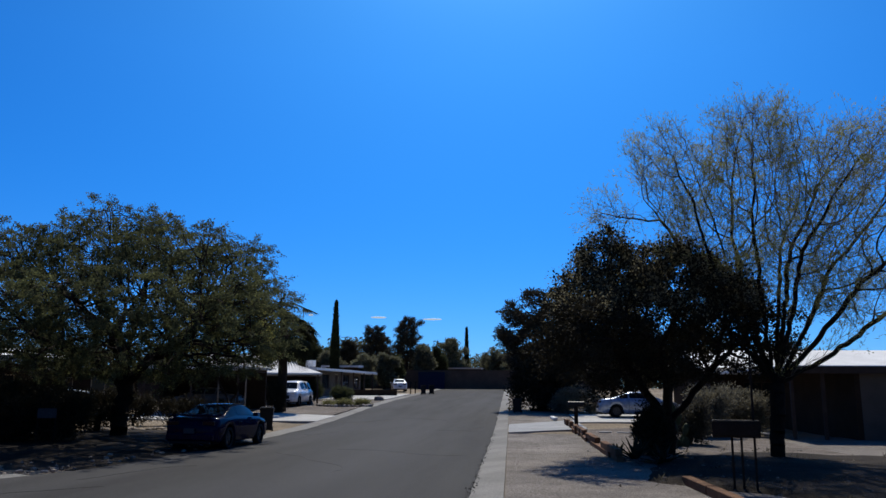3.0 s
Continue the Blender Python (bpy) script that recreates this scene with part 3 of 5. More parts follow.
# yellow-green tree behind the car, beside the driveway
pv = np.random.default_rng(14)
pv_pts = in_blobs(pv, [(0, 0, 4.3, 1.5, 1.6, 1.3), (0.2, 0, 5.3, 1.0, 1.2, 0.8), (-1.1, 0, 4.2, 1.0, 1.2, 1.0), (0.7, 0, 3.4, 0.7, 0.9, 0.6)], 760, shell=0.1, turn=facing(-11.4, 30.85))
grown_tree("palo_verde_tree", -11.4, 30.85, "yellow-green feathery palo verde tree beside the driveway", 14, pv_pts, [[(0, 0, 0), (0.1, 0, 1.1), (-0.5, 0.2, 2.0)], [(0.1, 0, 1.1), (0.6, -0.2, 2.2)]], 0.24, 0.32, 0.007, 2.3, M["bark"], M["bark_grey"],
           [(M["leaf_yellow"], 46, (0.09, 0.09, 0.07), 0.09, 0.014, 0.5, 1.0, 0.9, 0.5)], wander=0.25, whips=3, whip=(0.2, 0.5), whip_up=-0.05)

# palo verde behind the red wall
pw = np.random.default_rng(11)
pw_pts = in_blobs(pw, [(0.9, 0, 3.1, 2.1, 2.0, 1.35), (1.8, 0, 4.0, 1.1, 1.2, 0.9), (-1.6, 0, 3.0, 1.8, 1.9, 1.15), (2.8, 0, 2.6, 0.8, 1.0, 0.8), (-3.9, 0, 3.1, 2.0, 2.0, 1.3), (-0.4, 0, 2.2, 3.0, 1.6, 0.7)], 1900, shell=0.1, turn=facing(-20.7, 13.3))
pw_stems = [[(0.1, 0, 0), (0.3, 0.1, 0.6), (0.9, 0.9, 2.0)], [(0.3, 0.1, 0.6), (-0.9, -1.1, 1.8)], [(0.3, 0.1, 0.6), (0.2, -0.3, 2.3)], [(-0.2, 0.1, 0), (-0.6, -0.8, 0.9), (-2.0, -2.6, 2.1)]]
grown_tree("palo_verde_tree", -20.7, 13.3, "feathery olive-yellow palo verde tree in the walled yard", 11, pw_pts, pw_stems, 0.22, 0.27, 0.0065, 2.25, M["bark"], M["bark_grey"],
           [(M["leaf_palo"], 64, (0.08, 0.08, 0.06), 0.085, 0.011, 0.2, 0.9, 0.92, 0.4), (M["leaf_mesq2"], 30, (0.08, 0.08, 0.06), 0.085, 0.0095, 0.2, 0.8, 0.4, 0.4)], up=0.05, wander=0.28, whips=3, whip=(0.15, 0.5), whip_up=0.15, whip_r=0.004, young=1.3)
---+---
Your copy of the data should match it exactly, except that pictures are left out.

3.0 s
Continue the Blender Python (bpy) script that recreates this scene with part 3 of 5. More parts follow.
# yellow-green tree behind the car, beside the driveway
pv = np.random.default_rng(14)
pv_pts = in_blobs(pv, [(0, 0, 4.3, 1.5, 1.6, 1.3), (0.2, 0, 5.3, 1.0, 1.2, 0.8), (-1.1, 0, 4.2, 1.0, 1.2, 1.0), (0.7, 0, 3.4, 0.7, 0.9, 0.6)], 760, shell=0.1, turn=facing(-11.4, 30.85))
grown_tree("palo_verde_tree", -11.4, 30.85, "yellow-green feathery palo verde tree beside the driveway", 14, pv_pts, [[(0, 0, 0), (0.1, 0, 1.1), (-0.5, 0.2, 2.0)], [(0.1, 0, 1.1), (0.6, -0.2, 2.2)]], 0.24, 0.32, 0.007, 2.3, M["bark"], M["bark_grey"],
           [(M["leaf_yellow"], 46, (0.09, 0.09, 0.07), 0.09, 0.014, 0.5, 1.0, 0.9, 0.5)], wander=0.25, whips=3, whip=(0.2, 0.5), whip_up=-0.05)

# palo verde behind the red wall
pw = np.random.default_rng(11)
pw_pts = in_blobs(pw, [(0.9, 0, 3.1, 2.1, 2.0, 1.35), (1.8, 0, 4.0, 1.1, 1.2, 0.9), (-1.6, 0, 3.0, 1.8, 1.9, 1.15), (2.8, 0, 2.6, 0.8, 1.0, 0.8), (-3.9, 0, 3.1, 2.0, 2.0, 1.3), (-0.4, 0, 2.2, 3.0, 1.6, 0.7)], 1900, shell=0.1, turn=facing(-20.7, 13.3))
pw_stems = [[(0.1, 0, 0), (0.3, 0.1, 0.6), (0.9, 0.9, 2.0)], [(0.3, 0.1, 0.6), (-0.9, -1.1, 1.8)], [(0.3, 0.1, 0.6), (0.2, -0.3, 2.3)], [(-0.2, 0.1, 0), (-0.6, -0.8, 0.9), (-2.0, -2.6, 2.1)]]
grown_tree("palo_verde_tree", -20.7, 13.3, "feathery olive-yellow palo verde tree in the walled yard", 11, pw_pts, pw_stems, 0.22, 0.27, 0.0065, 2.25, M["bark"], M["bark_grey"],
           [(M["leaf_palo"], 64, (0.08, 0.08, 0.06), 0.085, 0.011, 0.2, 0.9, 0.92, 0.4), (M["leaf_mesq2"], 30, (0.08, 0.08, 0.06), 0.085, 0.0095, 0.2, 0.8, 0.4, 0.4)], up=0.05, wander=0.28, whips=3, whip=(0.15, 0.5), whip_up=0.15, whip_r=0.004, young=1.3)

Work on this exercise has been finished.